--- Task objective ---
Quote the listing below in its entirety, omitting every image.

--- Dataset excerpt ---
-- begin --
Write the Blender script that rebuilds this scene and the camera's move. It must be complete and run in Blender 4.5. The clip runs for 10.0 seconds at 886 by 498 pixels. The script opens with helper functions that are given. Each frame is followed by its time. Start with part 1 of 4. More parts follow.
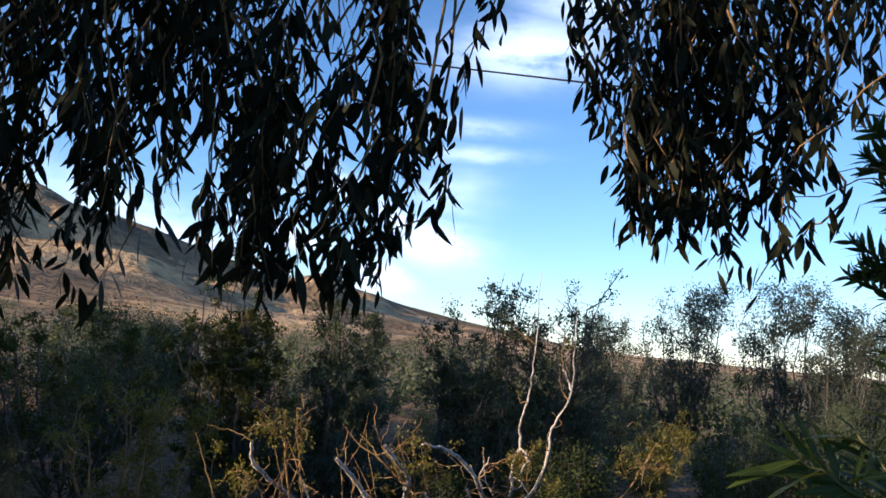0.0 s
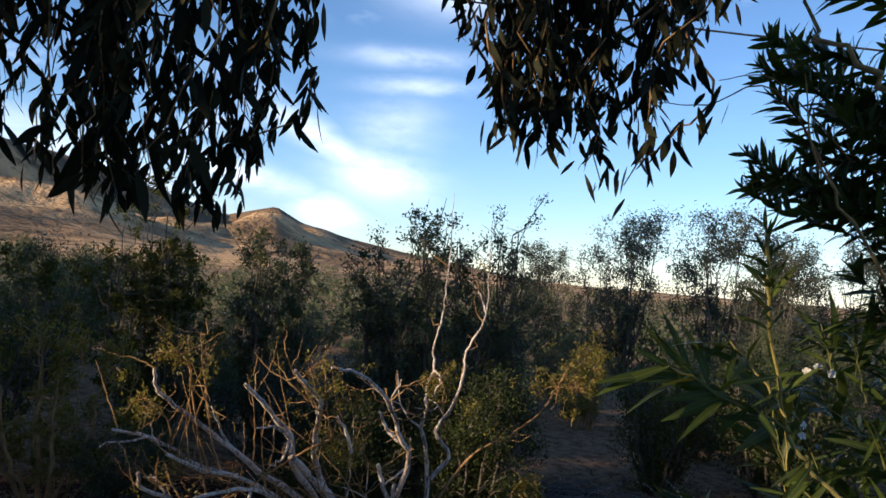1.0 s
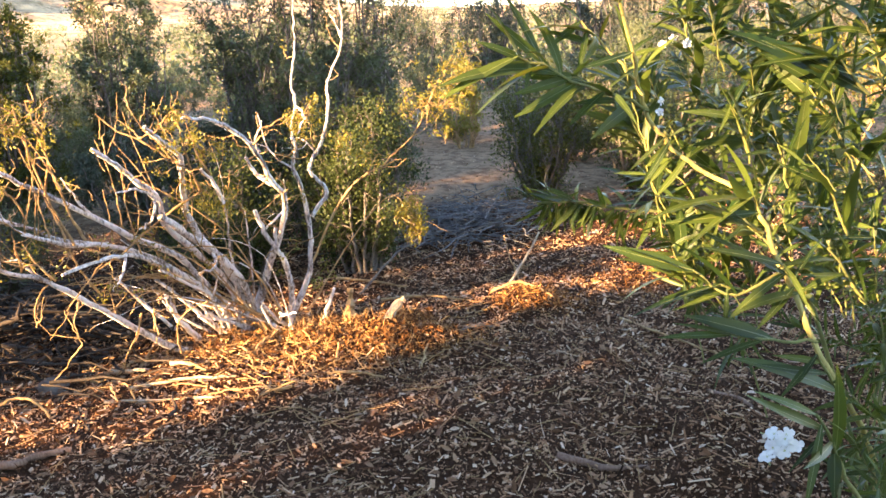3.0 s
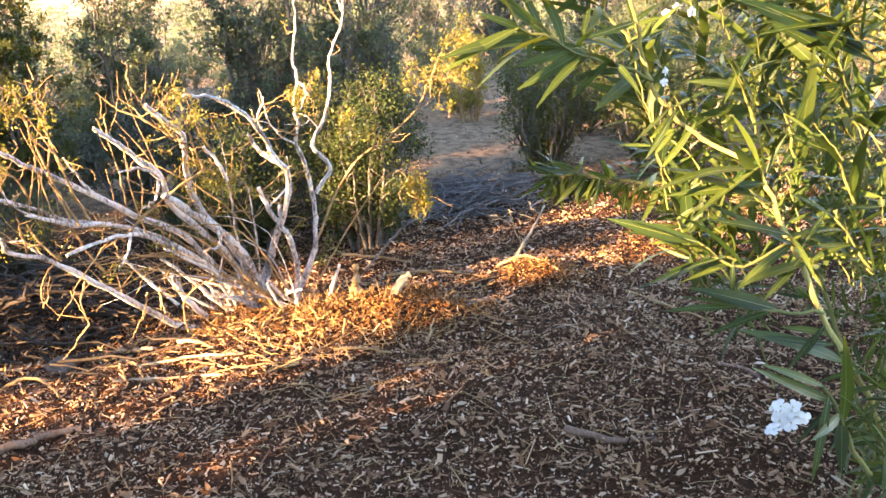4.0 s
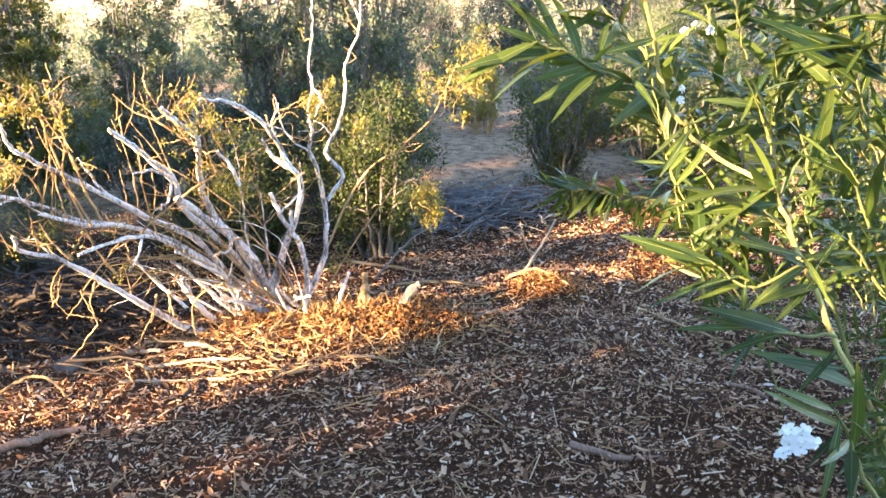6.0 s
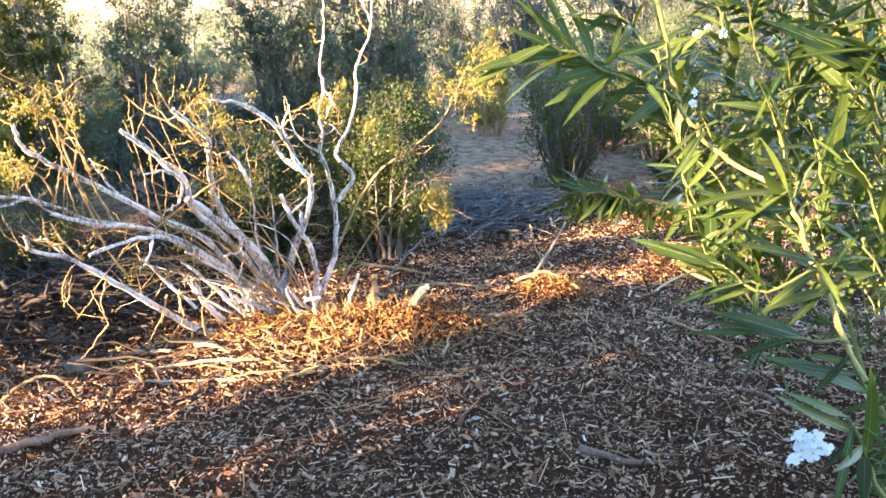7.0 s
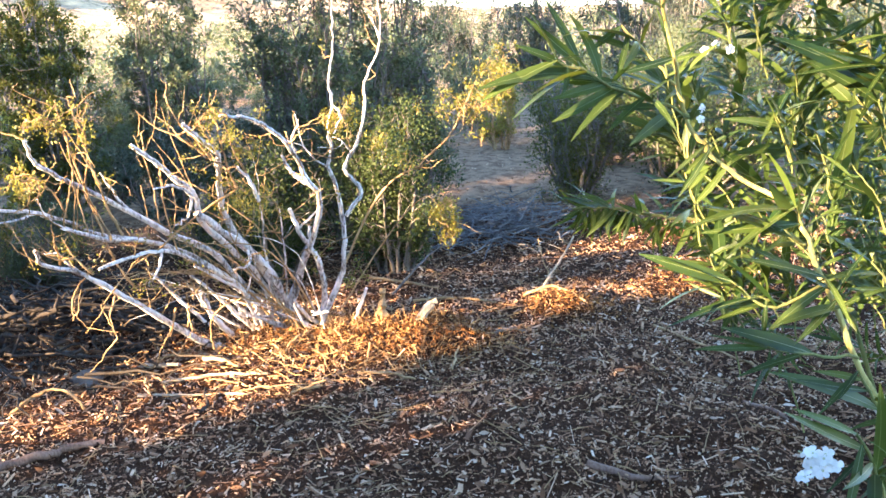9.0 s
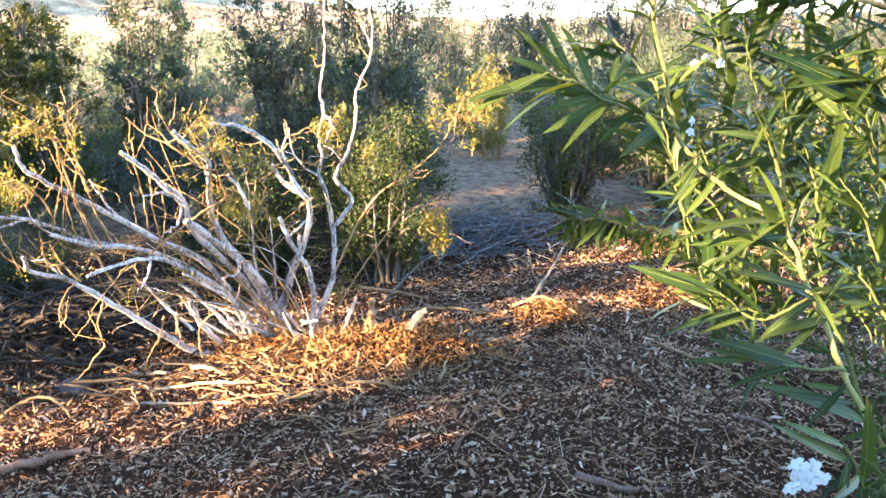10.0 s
-- end --
--- Solution below ---
Write the Blender script that rebuilds this scene and the camera's move. It must be complete and run in Blender 4.5. The clip runs for 10.0 seconds at 886 by 498 pixels. The script opens with helper functions that are given. Each frame is followed by its time. Start with part 1 of 4. More parts follow.
0.0 s
1.0 s
3.0 s
4.0 s
6.0 s
7.0 s
9.0 s
10.0 s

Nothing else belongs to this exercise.